Ken Davidoff

Ken Davidoff

Tanaka shows why he’s worth every penny

TORONTO — He is the man who broke the plan. The right arm that caused Hal Steinbrenner to give up his quest to keep the 2014 Yankees’ payroll under $189 million.

After finally has pitching in a game that matters, Masahiro Tanaka showed us how critical he will be to the Yankees’ new plan. The one in which their top-heavy roster covers up more blemishes than you’ll see on a 30-year-old roof.

“He is definitely the real deal,” Blue Jays manager John Gibbons said Friday night, after Tanaka excelled in his major league debut, pitching the Yankees to a 7-3 victory over Toronto at Rogers Centre.

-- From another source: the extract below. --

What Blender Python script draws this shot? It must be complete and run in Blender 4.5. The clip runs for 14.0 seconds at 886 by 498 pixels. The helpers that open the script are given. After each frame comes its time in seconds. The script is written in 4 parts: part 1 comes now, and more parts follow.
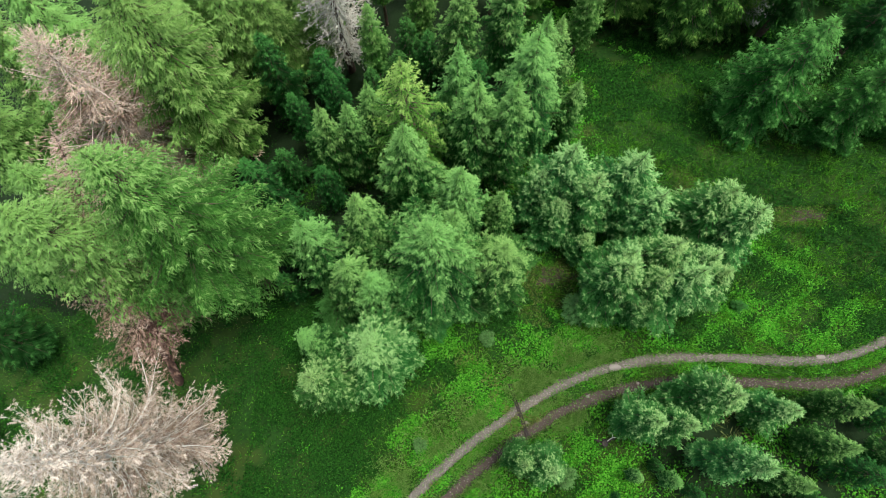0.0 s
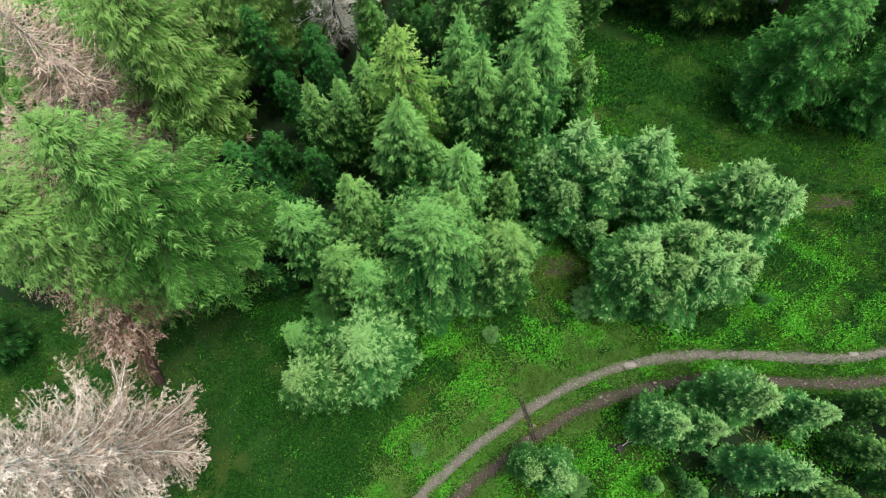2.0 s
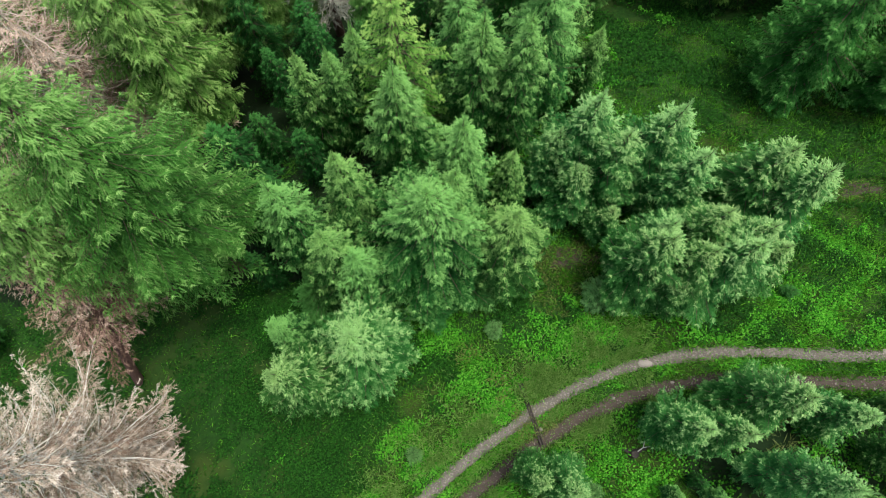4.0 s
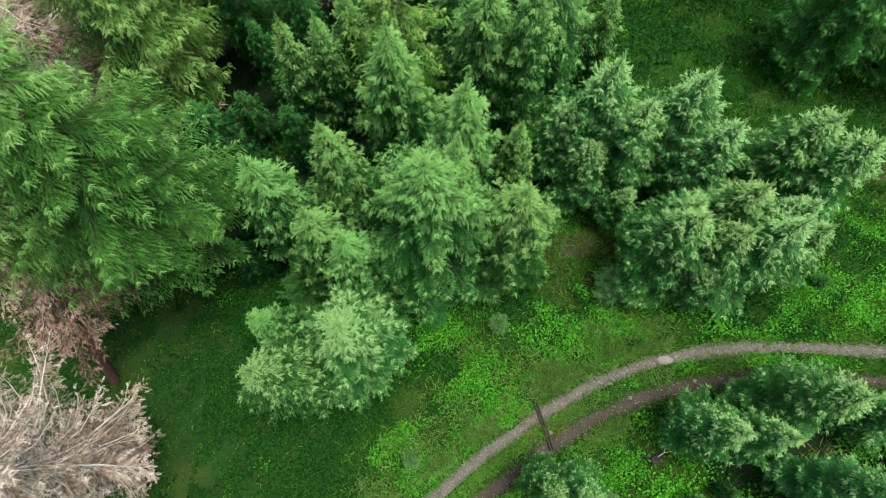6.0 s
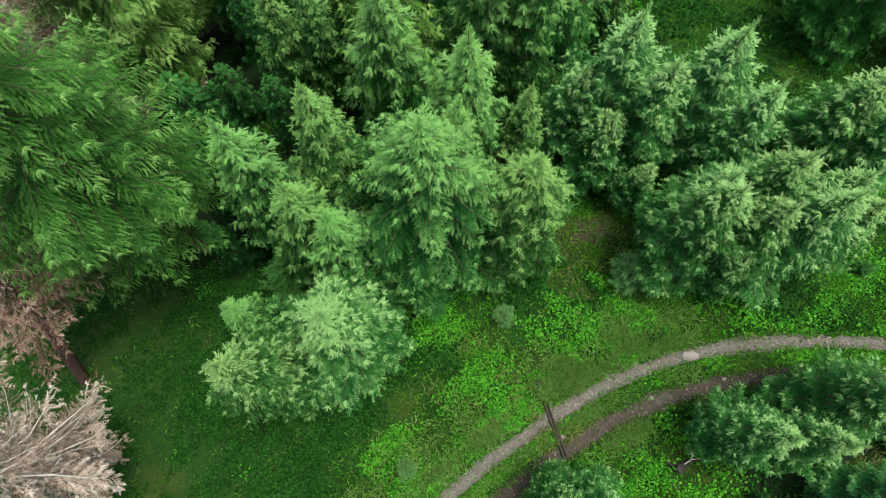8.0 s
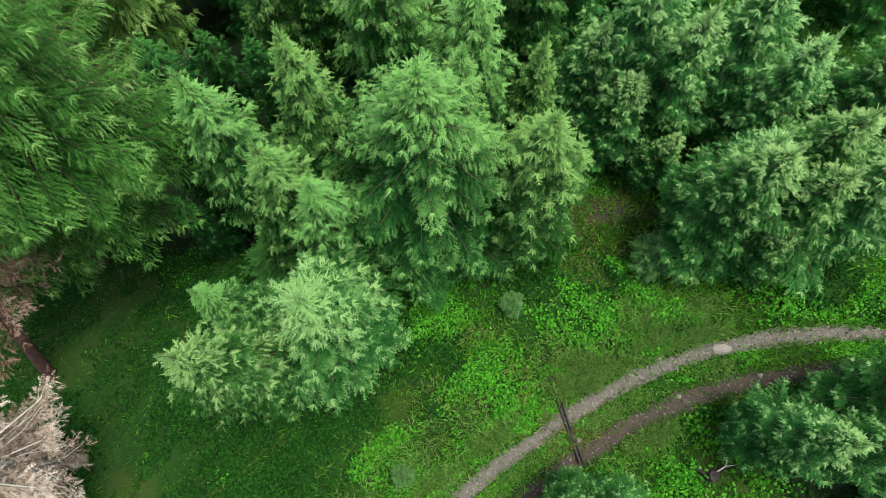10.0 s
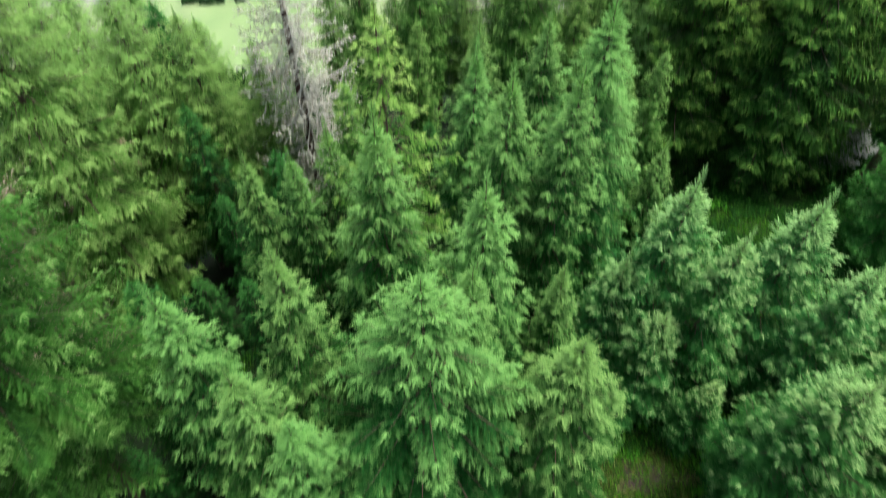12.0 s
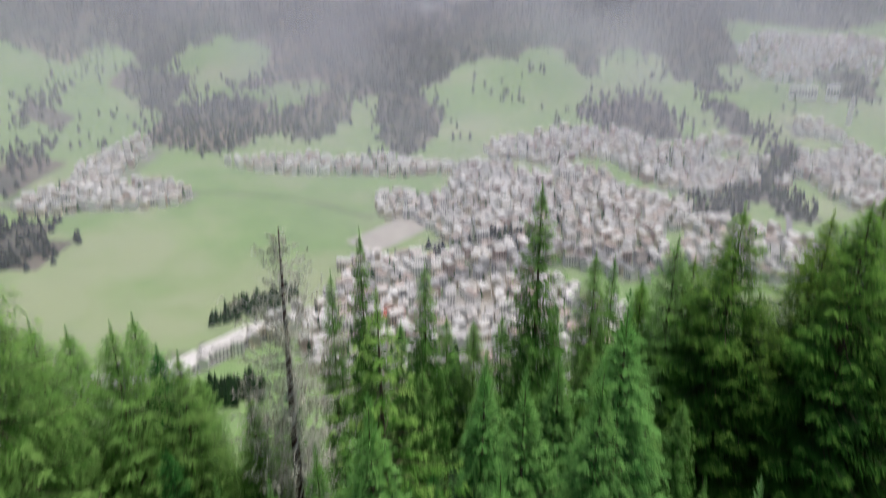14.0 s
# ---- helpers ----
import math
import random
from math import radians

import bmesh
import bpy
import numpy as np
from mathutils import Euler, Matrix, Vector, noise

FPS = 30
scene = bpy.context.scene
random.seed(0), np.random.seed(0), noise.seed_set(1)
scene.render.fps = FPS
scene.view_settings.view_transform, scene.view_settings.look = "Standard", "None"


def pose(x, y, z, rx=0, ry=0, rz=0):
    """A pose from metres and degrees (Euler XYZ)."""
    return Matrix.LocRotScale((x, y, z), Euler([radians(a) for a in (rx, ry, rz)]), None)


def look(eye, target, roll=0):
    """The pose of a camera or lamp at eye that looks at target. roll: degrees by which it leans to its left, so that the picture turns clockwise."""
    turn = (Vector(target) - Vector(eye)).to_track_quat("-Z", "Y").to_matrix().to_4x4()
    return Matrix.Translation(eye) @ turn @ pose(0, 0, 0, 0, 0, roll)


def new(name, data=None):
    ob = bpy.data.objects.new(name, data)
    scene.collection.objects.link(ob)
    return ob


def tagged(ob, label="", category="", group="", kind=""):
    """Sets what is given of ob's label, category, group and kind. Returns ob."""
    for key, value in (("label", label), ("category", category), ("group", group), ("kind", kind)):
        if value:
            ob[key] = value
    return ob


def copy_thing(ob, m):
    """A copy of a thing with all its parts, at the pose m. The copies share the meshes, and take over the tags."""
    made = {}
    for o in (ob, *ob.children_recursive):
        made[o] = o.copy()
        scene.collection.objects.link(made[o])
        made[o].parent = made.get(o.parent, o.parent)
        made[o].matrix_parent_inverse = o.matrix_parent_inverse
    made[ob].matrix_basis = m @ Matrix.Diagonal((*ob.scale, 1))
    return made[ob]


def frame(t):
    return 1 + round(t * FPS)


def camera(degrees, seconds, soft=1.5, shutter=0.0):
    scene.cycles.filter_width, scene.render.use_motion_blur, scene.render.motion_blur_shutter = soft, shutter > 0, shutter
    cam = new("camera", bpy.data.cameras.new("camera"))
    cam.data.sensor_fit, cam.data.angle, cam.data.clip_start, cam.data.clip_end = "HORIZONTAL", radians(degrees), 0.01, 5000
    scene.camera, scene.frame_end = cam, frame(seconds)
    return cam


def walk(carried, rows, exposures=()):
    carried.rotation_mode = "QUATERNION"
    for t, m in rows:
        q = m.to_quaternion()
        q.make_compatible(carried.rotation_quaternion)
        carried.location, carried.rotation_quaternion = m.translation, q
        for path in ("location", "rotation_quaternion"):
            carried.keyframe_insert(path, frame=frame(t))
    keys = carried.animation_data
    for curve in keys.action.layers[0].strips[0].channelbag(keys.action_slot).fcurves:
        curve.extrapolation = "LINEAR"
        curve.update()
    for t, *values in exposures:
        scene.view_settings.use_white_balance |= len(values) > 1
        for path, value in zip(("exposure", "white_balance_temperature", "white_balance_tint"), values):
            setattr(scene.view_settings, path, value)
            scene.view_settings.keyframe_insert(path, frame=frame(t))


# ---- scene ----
cam = camera(64.6, 14.0, 0.8, 0.85)
METRES, EYE, TILT, LEAN, TURN = 26.0, 47.6, -77.7, 0.0, 0.0
ROWS = [
    (0.0, 0.0, 0.0, 0.0, 0.0, 0.0, -0.0),
    (0.5, -0.0005, 0.0369, -0.0082, -0.01, -0.0, 0.0),
    (1.0, -0.0013, 0.0736, -0.0158, -0.02, 0.0, -0.01),
    (1.5, -0.0013, 0.1102, -0.0225, -0.04, -0.01, -0.02),
    (2.0, -0.0011, 0.1458, -0.0288, -0.04, -0.02, -0.02),
    (2.5, -0.0006, 0.1799, -0.0339, -0.05, -0.05, -0.03),
    (3.0, 0.0002, 0.2134, -0.0391, -0.06, -0.06, -0.03),
    (5.5, 0.0012, 0.3814, -0.0809, -0.08, 0.12, -0.01),
    (6.0, 0.0012, 0.4165, -0.0874, -0.09, 0.12, 0.01),
    (6.5, 0.001, 0.4523, -0.0942, -0.11, 0.14, 0.04),
    (7.0, 0.0011, 0.4894, -0.1017, -0.13, 0.14, 0.08),
    (7.5, 0.0016, 0.5259, -0.1099, -0.12, 0.15, 0.07),
    (8.0, 0.0026, 0.5625, -0.118, -0.1, 0.15, 0.06),
    (8.5, 0.0036, 0.5964, -0.1269, -0.08, 0.15, 0.05),
    (10.4, 0.0012, 0.7284, -0.1556, -0.06, 0.12, -0.1),
    (10.8, 0.0004, 0.756, -0.1614, -0.05, 2.6, -0.28),
    (11.0, 0.0001, 0.7696, -0.1643, -0.03, 5.94, -0.37),
    (11.5, -0.0002, 0.8022, -0.1704, 0.12, 14.94, -0.6),
    (12.0, -0.0006, 0.8362, -0.1781, 0.15, 22.83, -0.82),
    (12.5, -0.0001, 0.8687, -0.1857, 0.2, 29.61, -0.97),
    (13.0, -0.0007, 0.9058, -0.1938, 0.26, 36.8, -1.14),
    (13.5, -0.0, 0.941, -0.202, 0.31, 45.17, -1.31),
    (14.0, 0.0012, 0.9764, -0.2127, 0.34, 55.3, -1.43),
]
EXPOSURES = [(0.0, 0.46), (10.5, 0.46), (12, 0.54), (13, 0.34), (13.5, 0.0), (14.0, -0.44)]
walk(cam, [(t, pose(0, 0, EYE, TILT, LEAN, TURN) @ pose(METRES * x, METRES * y, METRES * z, 90 + pitch, roll, yaw)) for t, x, y, z, yaw, pitch, roll in ROWS], EXPOSURES)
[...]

If the $175 million man didn’t live up to your hype, then you set the bar awfully high. Tanaka overcame a shaky first couple of innings — he battled nervousness and struggled to focus, he said — to last seven innings while allowing six hits, three runs (two earned) and no walks while striking out eight.

“As the game progressed, I think I was getting better,” Tanaka said through his interpreter.

Yet the Yankees’ postgame clubhouse did not emanate all smiles, despite playing well after a harrowing, early-morning flight from Houston. That’s because the increasingly brittle Mark Teixeira left the game in the second inning with a strained right hamstring, and the soon-to-be-34-year-old expressed scant optimism he would be able to avoid the disabled list.

That could leave the Yankees with a starting infield of Kelly Johnson at first base, Brian Roberts at second base, Derek Jeter at shortstop and Yangervis Solarte at third base, with Dean Anna in reserve and Russ Canzler a possibility to be called up from Triple-A Scranton/Wilkes-Barre. Even though Solarte clocked another strong night, slugging two doubles and driving home three runs, that represents anything but a championship infield.

Depth is not a virtue of these Yankees, a bad sign as they try to contend in baseball’s toughest division with a $200ish-million payroll. However, if you were to match up each American League East team’s top-10 players? Then the Yankees might have a shot. And Tanaka for sure would be in that top 10.

The 25-year-old gave up a home run to his very first batter in the big leagues, our old Yankees pal and budding website designer Melky Cabrera. And the Jays scored two more in the second — aided by a Teixeira throwing error — to go from down, 2-1, to up, 3-2. The introduction was veering toward “bust.”

However, Tanaka started trusting his fastball more at that juncture, using that to set up his slider and split-finger fastball, and he fanned Cabrera and Colby Rasmus to end the second and strand Jays at first and second.

After manager Joe Girardi correctly used his challenge to overturn a wrong third-inning call on Ichiro Suzuki at first base, which changed the play from the inning’s last out to the spark for Solarte’s game-winning, two-run double, Tanaka took that 4-3 lead and protected it fiercely, retiring 15 of the 17 batters he faced from the third through the seventh.

“He settled down great,” Girardi said. “The first couple of innings were a little rough. To go seven innings in under 100 pitches [97], he did a really good job.”

Tanaka received help from his $153 million fellow newcomer, Jacoby Ellsbury, who put together a monster game with two doubles, a single, a walk, a stolen base and a nice, sliding catch on Dioner Navarro’s line drive to end the sixth inning. Carlos Beltran drove in the game’s first run with a single, too.

The Yankees will require their top players to carry their considerable dead weight, and the fantasy calls for Tanaka to join CC Sabathia, Hiroki Kuroda, Ivan Nova and Saturday’s debut performer Michael Pineda and give the Yankees the best starting rotation in the AL East. So far, Tanaka, Kuroda and Nova have delivered sufficiently, and Sabathia not at all.

Last winter began with the Yankees trying to both sign Tanaka and drop their player expenditures beneath the luxury-tax threshold. That plan blew up because of the changing of the Japanese posting system, by which Tanaka’s taxable income roughly tripled.

Steinbrenner relinquished his “math geek” dream (he has used the term to describe himself) in favor of his baseball dream, and Yankees fans will get to see the fruit of that decision Wednesday at Yankee Stadium, when Tanaka makes his Bronx debut.

He provided a most positive first impression on Friday. That has to prove a trend, not an aberration, for this plan to work.